The Employment Growth Rate is the easiest way to gauge how easy or difficult it is to find a job. Employment growth is the rate of change for any given month compared to 12 months earlier. This eliminates seasonality.

When employment growth (blue line) is above the Workforce Growth rate (green line), it is easy to find a job because employment is growing faster than the workforce can supply workers. The longer employment growth remains above the workforce growth, the easier it becomes. For example, in the 1990s, employment growth was higher than the workforce growth for 8 years in a row. In fact, in the late 1990s, almost anyone could easily find a job right away.

Notice in the graph below that our current recession bottomed out in July 2009 at -4.95%. By comparison, the recession of 1949 bottomed out at -5.01%. In other words, this has been the deepest recession since 1949.

   

Recession durations

The official periods of recession are shown in the graph above as red lines. The start, end and duration of each recession is shown in the table on the right.

Notice from the graph above that all previous recessions officially ended at or just before the lowest point. If this pattern holds true today, our current recession ended in July 2009 or just before and has lasted 19 months at most. In other words, this has been the longest recession since the Great Depression.

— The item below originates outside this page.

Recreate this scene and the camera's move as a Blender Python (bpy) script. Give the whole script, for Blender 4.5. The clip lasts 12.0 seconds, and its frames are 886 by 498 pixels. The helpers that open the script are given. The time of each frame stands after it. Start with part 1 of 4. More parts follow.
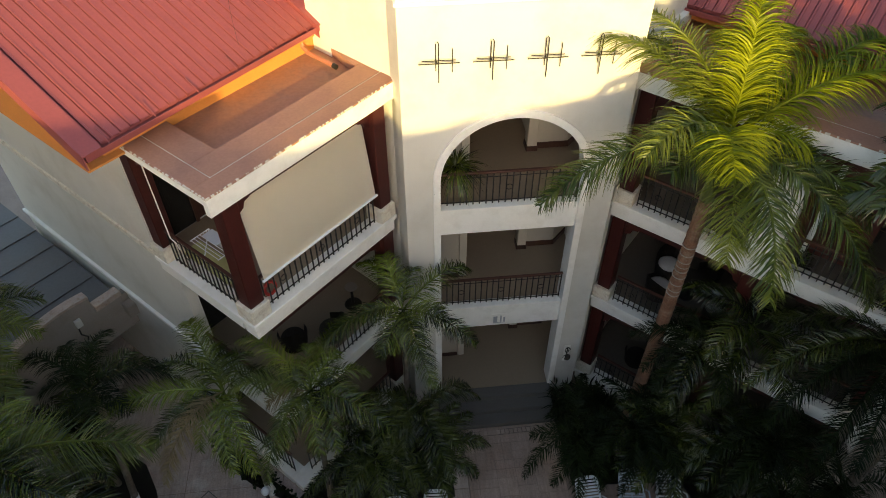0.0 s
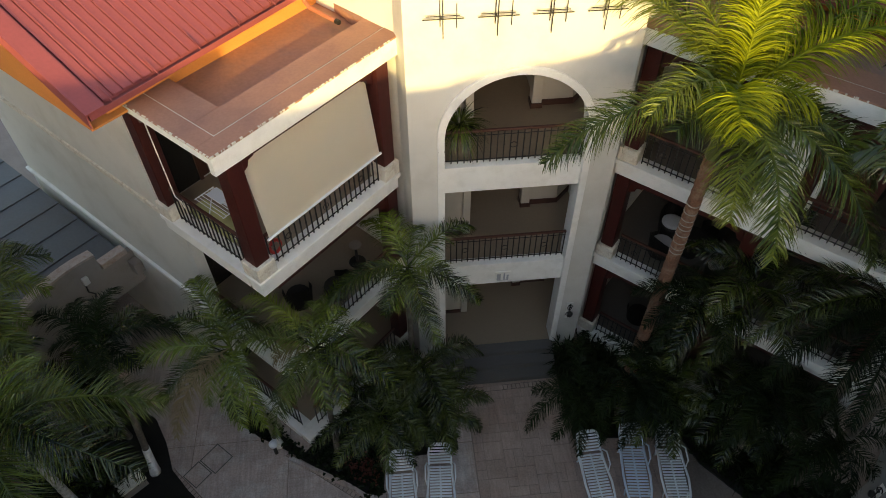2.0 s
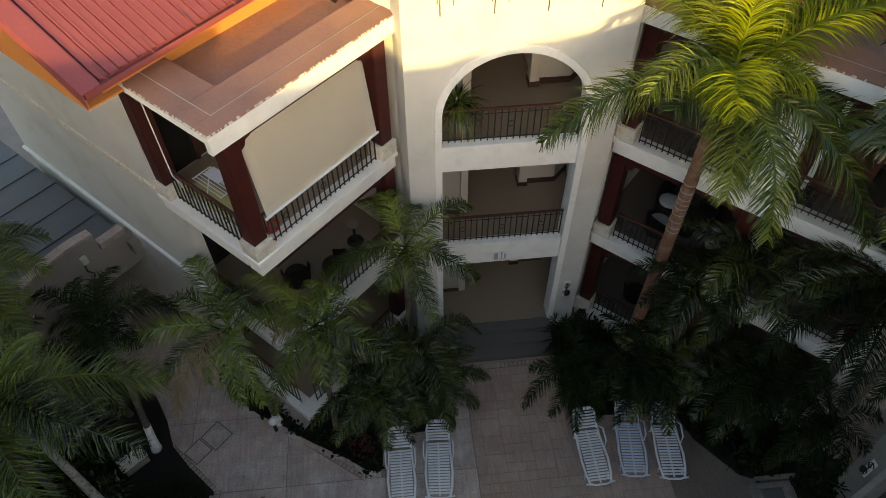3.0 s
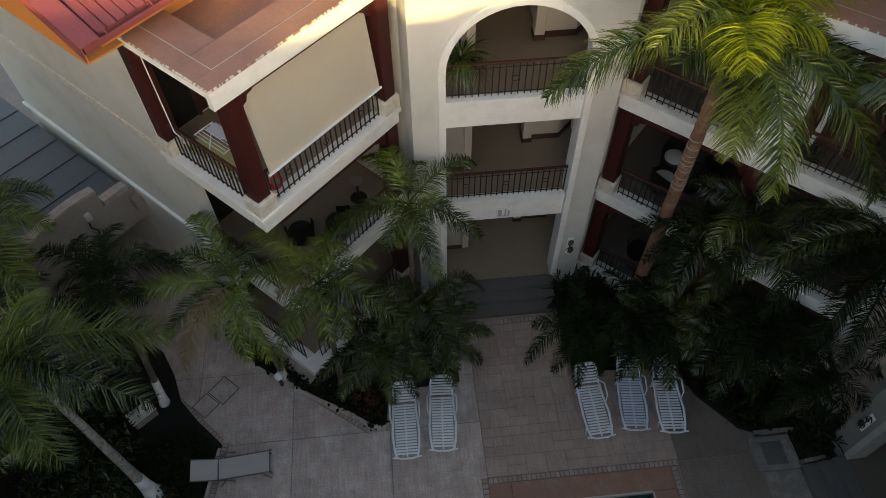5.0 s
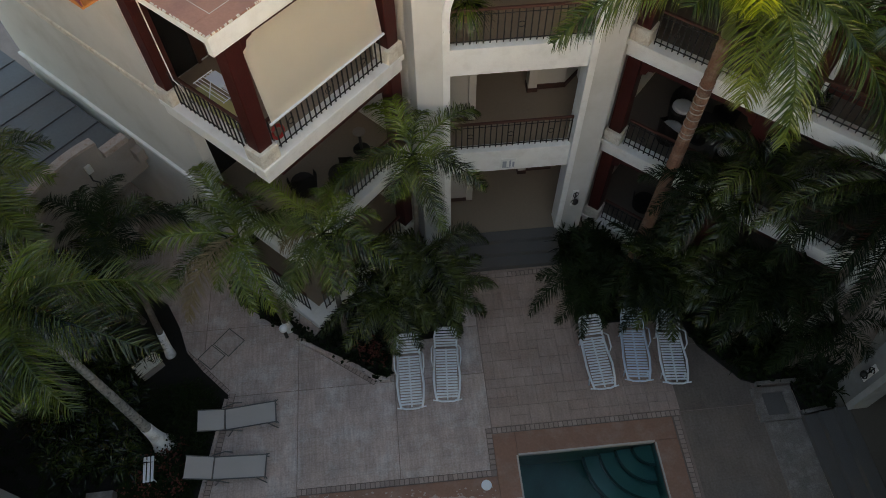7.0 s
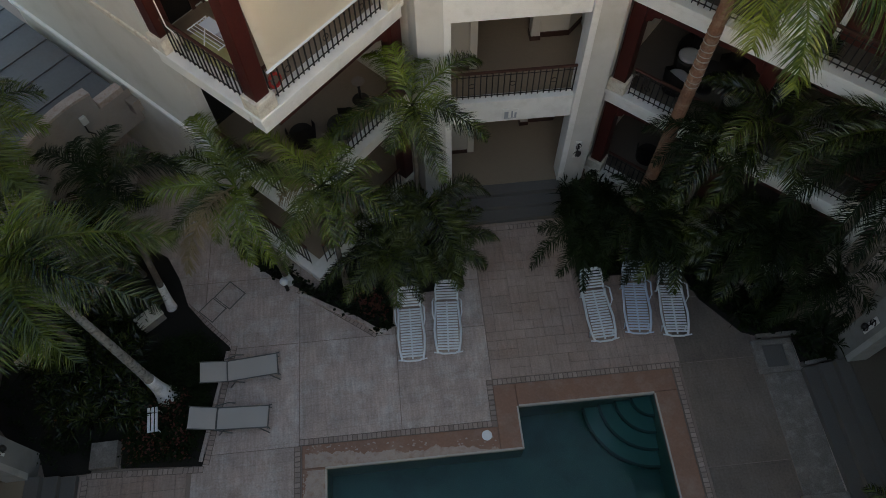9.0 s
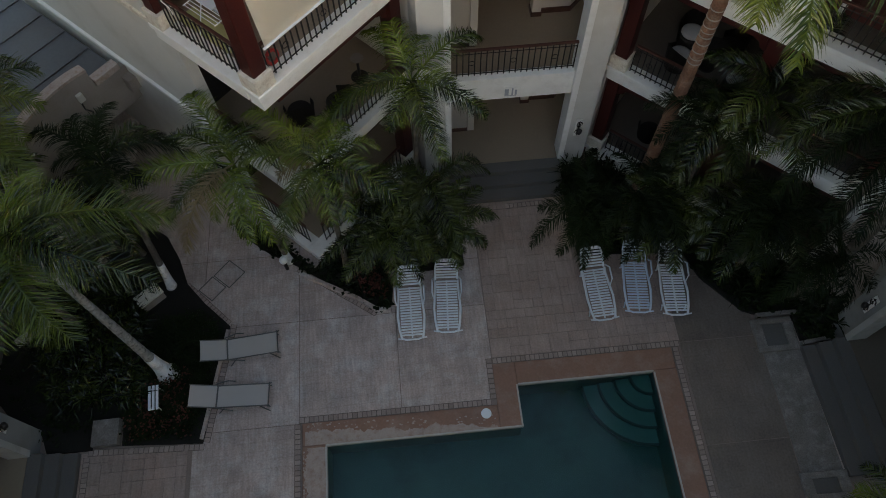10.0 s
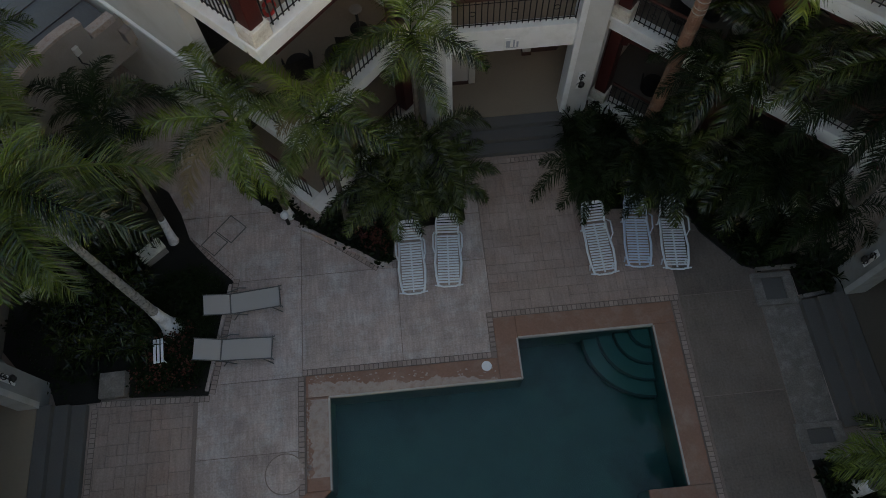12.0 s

However, one could argue that the back-to-back recessions in the early 1980s (see the graph above), taken together, lasted longer. These two recessions together are often referred to as the "W-Shaped" recession and have been the only time this shape occurred in our recorded history.

Recessions since 1940
Start End Duration
Feb 1945 Oct 1945 8 months
Nov 1948 Oct 1949 11 months
Jul 1953 May 1954 10 months
Aug 1957 Apr 1958 8 months
Apr 1960 Feb 1961 10 months
Dec 1969 Nov 1970 11 months
Nov 1973 Mar 1975 16 months
Jan 1980 Jul 1980 6 months
Jul 1981 Nov 1982 16 months
Jul 1990 Mar 1991 8 months
Mar 2001 Nov 2001 8 months
Dec 2007 Jul 2009 19 months

Patterns worth noting

There are several patterns worth noting from the graph on the top of this page.

  • Deep recessions recover quickly. If history repeats, we will be adding jobs by Summer and exceeding the Workforce Growth Rate by Fall.
  • Deep recessions cycle quickly. This is worrisome for the recession of 2008 and 2009.
  • Shallow recessions take longer to recover - especially the last two in 1991 and 2001.
  • Our current employment situation has been getting better for 11 months in a row, even though we're still losing jobs. Finding a job is getting easier. However, we still have a long way to go before we put everyone back to work.
  • The only time we've had a W-Shaped recession was the early 1980s, and the first part was very shallow - barely dipping below zero employment growth. It seems unlikely that our current recession will double-dip because it was so deep - in fact, none of the deep recessions were W-Shaped.

Lessons learned (looking back)

Our most recent recession that started in December of 2007 was not announced or made official until one year later, in December 2008.

Looking back at the patterns of recessions from the graph on the top of this page, it was abundantly clear for at least the last half of 2008 that we were in a recession, just by looking at the employment growth rates. We should learn from this. 

Ditto for when this recession ended.

The take-away

Employment Growth Rates are the easiest and fastest way to quickly grasp our employment situation and how easy or hard it is to find a job. You will find these growth rates color coded throughout JobBait to make it even easier.